As the institute describes the final design, three crossed arrows signify the new center's three areas of responsibility: oversight of facilities, strategic planning and reviewing of budgets. A chevron of white and green is crisscrossed with grid lines, to evoke "a graph and the measurement of resources."

"America has a funny relationship with heraldry," said Francois Velde, an economist at the Federal Reserve Bank of Chicago who is an amateur expert and maintains the heraldica.org Web site.

The Constitution expressly forbids the government to grant titles of nobility, but nearly half the signers of the Declaration of Independence had family coats of arms, Mr. Velde noted.

"The association of heraldry with aristocracy is really inaccurate," he said. "It's a system of identification for people and institutions, not just nobles and knights."

The intricate rules governing symbols and colors emerged rather suddenly in 12th-century Europe, Mr. Velde said, and spread quickly.

In the United States, European-style coats of arms, with lions and Latin, have been especially popular with universities, but several presidents were also "armigerous," as the American Heraldry Society describes them, including Washington and both Roosevelts.

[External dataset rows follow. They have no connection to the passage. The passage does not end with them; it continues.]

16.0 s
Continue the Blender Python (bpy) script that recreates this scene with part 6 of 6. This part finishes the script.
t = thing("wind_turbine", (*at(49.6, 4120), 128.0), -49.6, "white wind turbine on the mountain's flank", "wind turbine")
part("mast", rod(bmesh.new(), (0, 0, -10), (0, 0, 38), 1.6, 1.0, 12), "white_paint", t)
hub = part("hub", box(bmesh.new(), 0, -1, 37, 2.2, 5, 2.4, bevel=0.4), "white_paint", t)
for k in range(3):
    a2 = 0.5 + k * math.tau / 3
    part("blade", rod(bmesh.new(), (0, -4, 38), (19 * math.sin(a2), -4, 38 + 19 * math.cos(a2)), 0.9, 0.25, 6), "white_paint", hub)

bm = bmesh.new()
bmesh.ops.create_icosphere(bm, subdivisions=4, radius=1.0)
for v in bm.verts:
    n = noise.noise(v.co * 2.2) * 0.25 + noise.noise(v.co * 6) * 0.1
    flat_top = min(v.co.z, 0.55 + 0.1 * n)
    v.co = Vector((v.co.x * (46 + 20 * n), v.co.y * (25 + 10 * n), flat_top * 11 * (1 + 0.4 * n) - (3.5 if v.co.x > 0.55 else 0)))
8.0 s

President Dwight D. Eisenhower called on the heraldry office to invent his — featuring an anvil, a crest of five stars and the motto "Peace Through Understanding" — because he needed family arms in order to receive the Order of the Elephant from the Kingdom of Denmark.

The founding fathers wasted no time in devising a distinctly American seal. In 1782, years before the Constitution, Congress adopted the same two-sided Great Seal visible on every dollar bill today, describing it in full-fledged heraldic argot. On the front side is the familiar eagle, "holding in its dexter talon an olive branch, and in his sinister a bundle of 13 arrows," and in his beak a scroll inscribed "E pluribus unum." On the reverse side, "a pyramid unfinished" and "in the zenith an eye in a triangle, surrounded by a glory, proper."

From the beginning, the Great Seal's eagle faced the dexter talon; why President Hayes switched directions for his similar-looking presidential emblem is lost to the ages.

Mr. Mugno, the institute director, had been a student of military heraldry and said he got a thrill at the outset of the Iraq war, while he was still in the Marines and working in the Pentagon, when his proposal for the campaign medal was used on the reverse side.

The front of the medal, given to all who serve in Iraq, is a map of the country surrounded by palm wreaths. The back, drawing on Mr. Mugno's idea, features the Statue of Freedom from atop the Capitol and two scimitars with their blades arcing downward — a deliberate inversion, Mr. Mugno said, of a giant arch of crossed swords that Saddam Hussein had built in honor of himself in Baghdad.

When he heard that the institute directorship was coming open, Mr. Mugno said, he could not resist applying, even though it meant he had to retire from his beloved Marines. He has a dream for this office, he said, which could play a far more systematic role in overseeing the nation's insignia.

"Should there be a National Institute of Heraldry?" he asked. "One office overseeing the symbolism of the country and setting the standards?"